To the first really tricky question the Velar must answer, then: does a four-cylinder diesel engine have any place in a £64,000 Range Rover?
To be fair to Land Rover, this isn’t the first luxury SUV priced in excess of £50,000 to rely on such an engine – and we can expect a growing proportion of luxury cars, whose antecedents probably had richer powerplants with more cylinders, to adopt similarly downsized ones.
But, here and now, does this engine do this car the kind of service needed to really distinguish the Velar? Cue the awkward silence. In some ways, JLR’s higher-output Ingenium diesel just about earns its place in the car, but in others, it falls quite a long way short.

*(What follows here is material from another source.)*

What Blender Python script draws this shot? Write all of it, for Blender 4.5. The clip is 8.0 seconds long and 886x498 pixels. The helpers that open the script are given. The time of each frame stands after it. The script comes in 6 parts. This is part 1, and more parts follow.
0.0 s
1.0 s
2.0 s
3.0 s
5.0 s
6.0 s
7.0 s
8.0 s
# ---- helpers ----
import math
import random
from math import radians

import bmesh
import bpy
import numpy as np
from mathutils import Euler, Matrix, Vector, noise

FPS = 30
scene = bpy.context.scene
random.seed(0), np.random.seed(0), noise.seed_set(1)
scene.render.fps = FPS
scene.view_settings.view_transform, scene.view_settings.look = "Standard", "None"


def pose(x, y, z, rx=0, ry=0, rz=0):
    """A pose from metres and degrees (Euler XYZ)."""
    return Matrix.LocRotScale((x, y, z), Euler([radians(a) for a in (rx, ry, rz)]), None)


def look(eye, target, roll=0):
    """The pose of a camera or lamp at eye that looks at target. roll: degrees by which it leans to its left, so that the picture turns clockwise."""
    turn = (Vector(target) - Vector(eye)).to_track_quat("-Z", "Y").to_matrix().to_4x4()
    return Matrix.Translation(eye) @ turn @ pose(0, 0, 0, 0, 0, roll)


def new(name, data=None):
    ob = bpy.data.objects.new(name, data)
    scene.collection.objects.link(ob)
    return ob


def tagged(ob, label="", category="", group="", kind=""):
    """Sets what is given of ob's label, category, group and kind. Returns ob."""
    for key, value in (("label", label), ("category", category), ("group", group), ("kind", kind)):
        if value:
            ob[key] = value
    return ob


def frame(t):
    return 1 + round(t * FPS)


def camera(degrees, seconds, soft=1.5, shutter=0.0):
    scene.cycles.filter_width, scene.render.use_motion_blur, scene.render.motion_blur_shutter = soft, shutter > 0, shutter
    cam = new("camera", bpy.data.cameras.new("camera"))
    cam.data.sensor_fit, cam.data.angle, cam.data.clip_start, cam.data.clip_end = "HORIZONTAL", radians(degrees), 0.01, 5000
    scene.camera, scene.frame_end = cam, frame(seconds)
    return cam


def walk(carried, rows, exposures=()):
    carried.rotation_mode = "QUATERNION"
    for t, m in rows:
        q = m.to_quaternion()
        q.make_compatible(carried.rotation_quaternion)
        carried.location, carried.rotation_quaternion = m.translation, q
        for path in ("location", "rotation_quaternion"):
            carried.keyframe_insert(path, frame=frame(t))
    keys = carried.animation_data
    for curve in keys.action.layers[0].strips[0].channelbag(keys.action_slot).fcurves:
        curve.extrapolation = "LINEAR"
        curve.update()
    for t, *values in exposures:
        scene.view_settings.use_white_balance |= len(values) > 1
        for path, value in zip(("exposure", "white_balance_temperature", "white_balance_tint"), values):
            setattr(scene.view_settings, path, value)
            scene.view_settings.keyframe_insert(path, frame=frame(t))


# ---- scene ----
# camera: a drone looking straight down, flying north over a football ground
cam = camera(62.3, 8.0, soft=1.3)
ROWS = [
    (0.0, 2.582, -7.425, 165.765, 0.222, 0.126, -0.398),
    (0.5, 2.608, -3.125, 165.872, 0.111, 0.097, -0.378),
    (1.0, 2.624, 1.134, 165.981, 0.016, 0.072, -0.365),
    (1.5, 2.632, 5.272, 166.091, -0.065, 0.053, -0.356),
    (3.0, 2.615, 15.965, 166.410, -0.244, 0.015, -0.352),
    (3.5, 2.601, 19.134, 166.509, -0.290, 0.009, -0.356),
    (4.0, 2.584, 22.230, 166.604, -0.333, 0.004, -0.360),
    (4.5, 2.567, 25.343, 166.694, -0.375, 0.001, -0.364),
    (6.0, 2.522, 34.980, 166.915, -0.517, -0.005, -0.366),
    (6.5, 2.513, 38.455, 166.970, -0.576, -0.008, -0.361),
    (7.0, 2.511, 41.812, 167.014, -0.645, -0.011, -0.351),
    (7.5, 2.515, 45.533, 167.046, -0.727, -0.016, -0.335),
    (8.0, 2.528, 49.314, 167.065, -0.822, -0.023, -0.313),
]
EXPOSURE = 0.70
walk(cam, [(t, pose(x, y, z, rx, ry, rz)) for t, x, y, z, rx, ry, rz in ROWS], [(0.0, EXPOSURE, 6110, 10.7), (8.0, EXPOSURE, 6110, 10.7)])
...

The 237bhp motor is certainly quieter and better isolated from the cabin in the Velar than it is in a Jaguar F-Pace. It’s still a four-cylinder diesel, mind, and is inherently less smooth and hushed than the six-cylinder diesel is. But, overall, it does a respectable job on refinement, being a little bit vocal when cold and when revving hard, but never really disturbing the car’s occupants.
Less respectable is the Velar’s outright performance level. Compared with what else your money might have bought, it’s actually downright poor.
After several sets of attempts using different drive modes and transmission settings, the car recorded a 9.3sec 0-60mph two-way average, which is fully 2.5sec shy of Land Rover’s claim for it – and an even greater distance behind what we saw from an Audi Q7 3.0 TDI. For a new car to miss one of its key performance claims by so much is very rare.